Keira Knightley, Charlize Theron, others play women on the edge

Shortly after Russian hysteric Sabina Spielrein is carried kicking and screaming into a Swiss sanitarium, her new doctor, Carl Jung, primly inquires, “What are your interests?” Sabina, portrayed in “A Dangerous Method” by Keira Knightley, snarls in reply: “Suicide and interplanetary travel.”

Some icebreaker!

Spastic and stammering, Sabina recovers after taking the “talking cure” administered by Jung (Michael Fassbender) under the guidance of his mentor Sigmund Freud (Viggo Mortensen). Over the course of the film, she embodies a character type highly coveted by Hollywood’s finest actresses: Women on the Verge of Nervous Breakdowns.

This year’s collection of high-strung characters includes Michelle Williams’ portrait of the self-medicating Marilyn Monroe in “My Week With Marilyn,” Elizabeth Olsen’s brainwashed cult survivor in “Martha Marcy May Marlene,” Charlize Theron’s delusional would-be adulterer in “Young Adult,” Kirsten Dunst’s end-of-the-world depressive in “Melancholia” and Tilda Swinton’s brittle star turn as a woman trying to cope with a sociopathic son in “We Need to Talk About Kevin.”


Dramatists and actors love to sink their teeth into sensitive characters who just can’t take it anymore, says “A Dangerous Method” writer Christopher Hampton. “It’s meat and drink,” he says with a laugh. “I’ve always been really interested in people suffering extreme conditions of one sort or another.”

The symptoms dramatized in “A Dangerous Method” are “specific to the period,” Hampton says. “Hysteria has pretty much been either medicated away or the conditions that gave rise to it — repression and shame and the fear of making a misstep in a very rigid society — no longer exist.”

To prepare her characterization, Knightley and director David Cronenberg studied old silent films of women who suffered from “hysteria,” says Hampton. As to the sources of Sabina’s dysfunction, “A Dangerous Method” elucidates cause and effect with clinical clarity: She’s a masochist who likes to be punished because her father spanked her when she was a toddler.

By contrast, Mavis Gary, the gorgeous author of teen-centric fiction portrayed by Theron in “Young Adult,” suffers low-grade disintegration for reasons that have nothing to do with childhood trauma and everything to do with delusions of grandeur rooted in her glory days as a high school alpha female.


“Young Adult” writer Diablo Cody explains, “Mavis has a huge entitlement complex, and she’s driven by childlike impulses. She doesn’t really have a huge epiphany that turns her around.”

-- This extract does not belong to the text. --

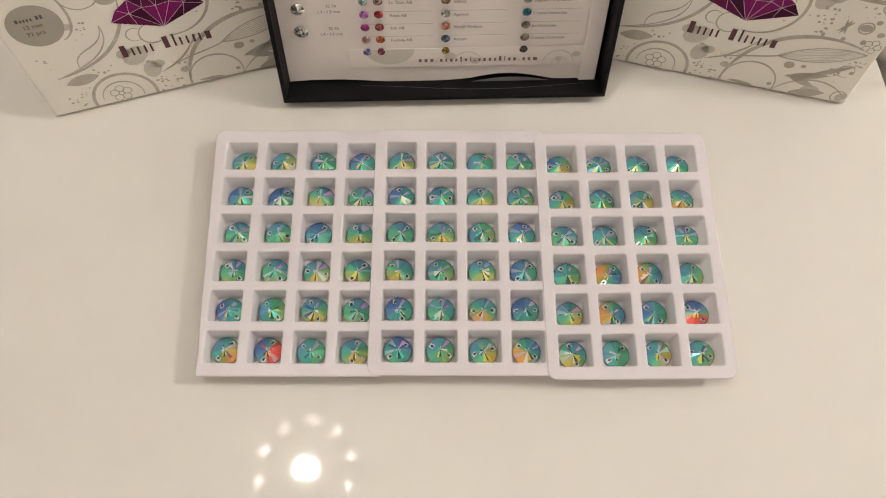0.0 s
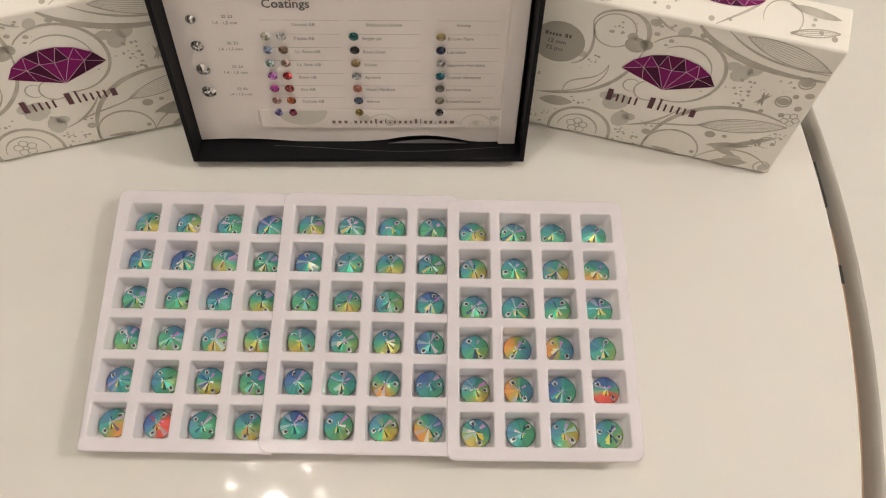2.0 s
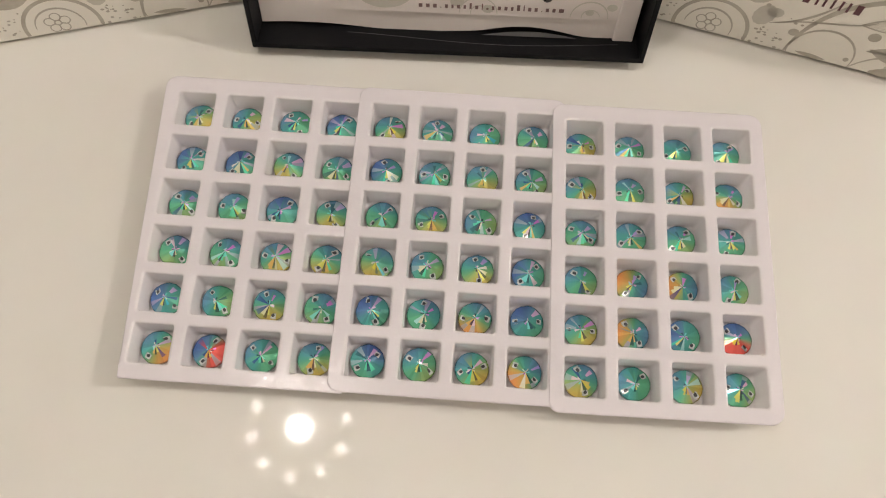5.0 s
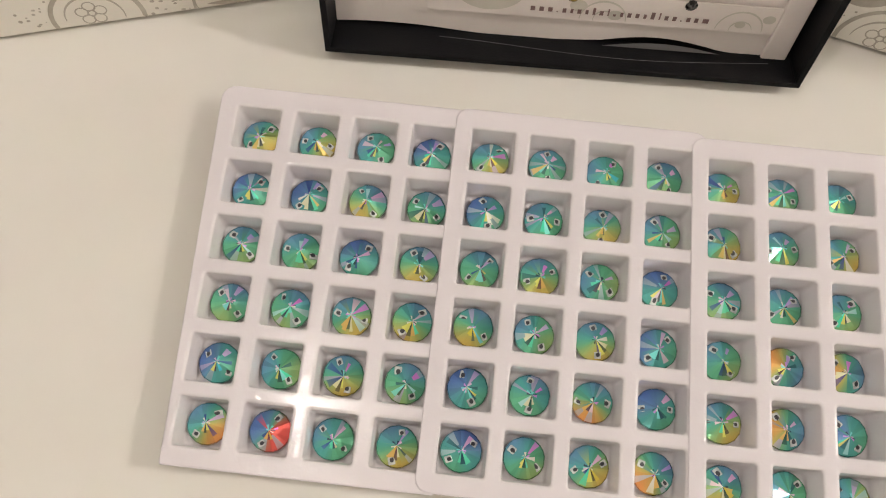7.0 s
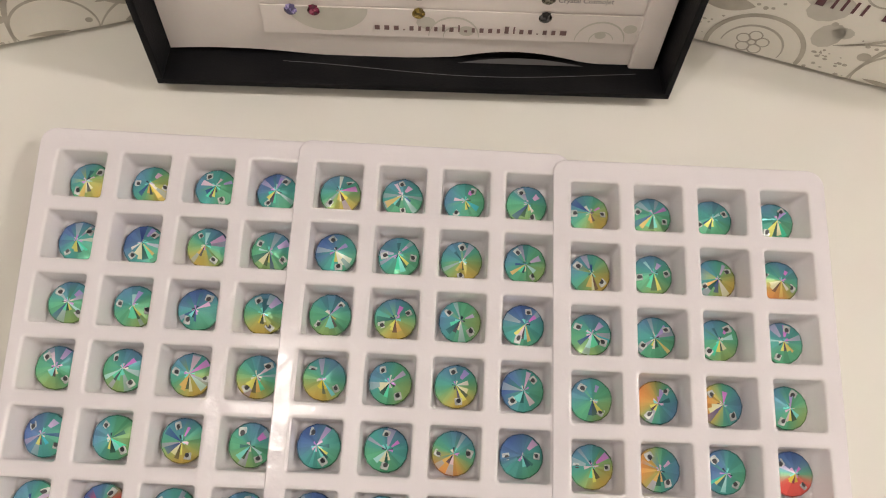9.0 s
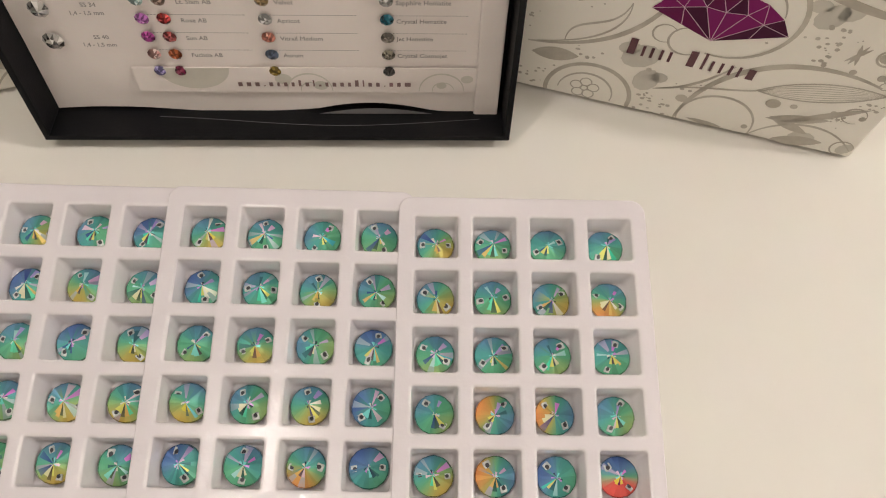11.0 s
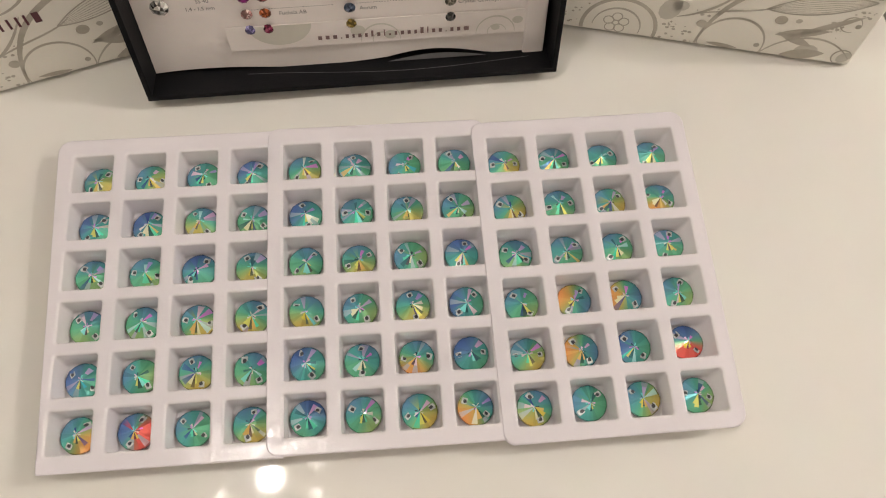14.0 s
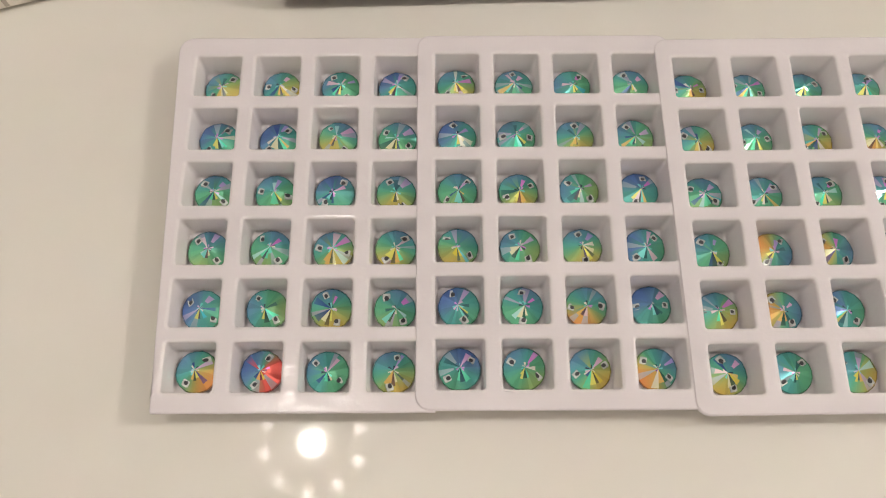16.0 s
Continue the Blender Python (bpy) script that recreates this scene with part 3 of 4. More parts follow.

In place of a self-improving catharsis, Mavis instead revels in the type of third-act meltdown that characterizes many exemplars of Nervous Breakdown Cinema. Dressed like a runway model in stiletto heels and a thick smear of blood-red lipstick, Mavis shows up at a small town baby-naming party thrown by her ex-boyfriend (Patrick Wilson) and hurls the F-bomb at the nice mom (Elizabeth Reaser).

Why so much rage?

“Mavis is extremely indignant about how happy everyone seems to be,” Cody says. “She doesn’t feel they have any right to be satisfied with their lives, because she isn’t. She wants to drive the point home that she is prettier, better, more successful.”


Cody, winner of an Academy Award for her “Juno” screenplay, says Anne Hathaway’s performance as the bitterly funny narcissist in 2008’s “Rachel Getting Married” served as inspiration for “Young Adult.” “On one hand, it’s horrifying to see how disturbed Mavis is and watch her behave in this way. On the other hand — I don’t know how to say this without sounding like a complete psychopath — but when I watch the film, I want to see what she’ll do next. I’m kind of hoping nobody can stop her.”

Numerous forces conspire to impede Olsen’s title character in “Martha Marcy May Marlene” by writer-director Sean Durkin. After spending two secretive years with a commune leader (John Hawkes), Martha escapes cult life and reconnects with her straight-arrow sister (Sarah Paulson). Dreams, memories and imagined dangers complicate her reentry into “normal” society. “Martha’s paranoia isn’t fake,” Olsen says by email. “It is a true sense of fear. From an acting point of view, everything had to be treated like it was real. The confusion comes when someone confronts her on it.”

Citing performances by Susannah York in “Images,” Kate Winslet in “Holy Smoke” and Katharine Hepburn in “Long Day’s Journey Into Night” as models of profoundly stressed female characters, Olsen says her character experiences “a heightened sense of her surroundings. If something or someone puts her in danger, whether it was the house being near a lake, or a young man who stood out to her at a crowded party or hearing things hit the roof above her, it became a matter of life or death.”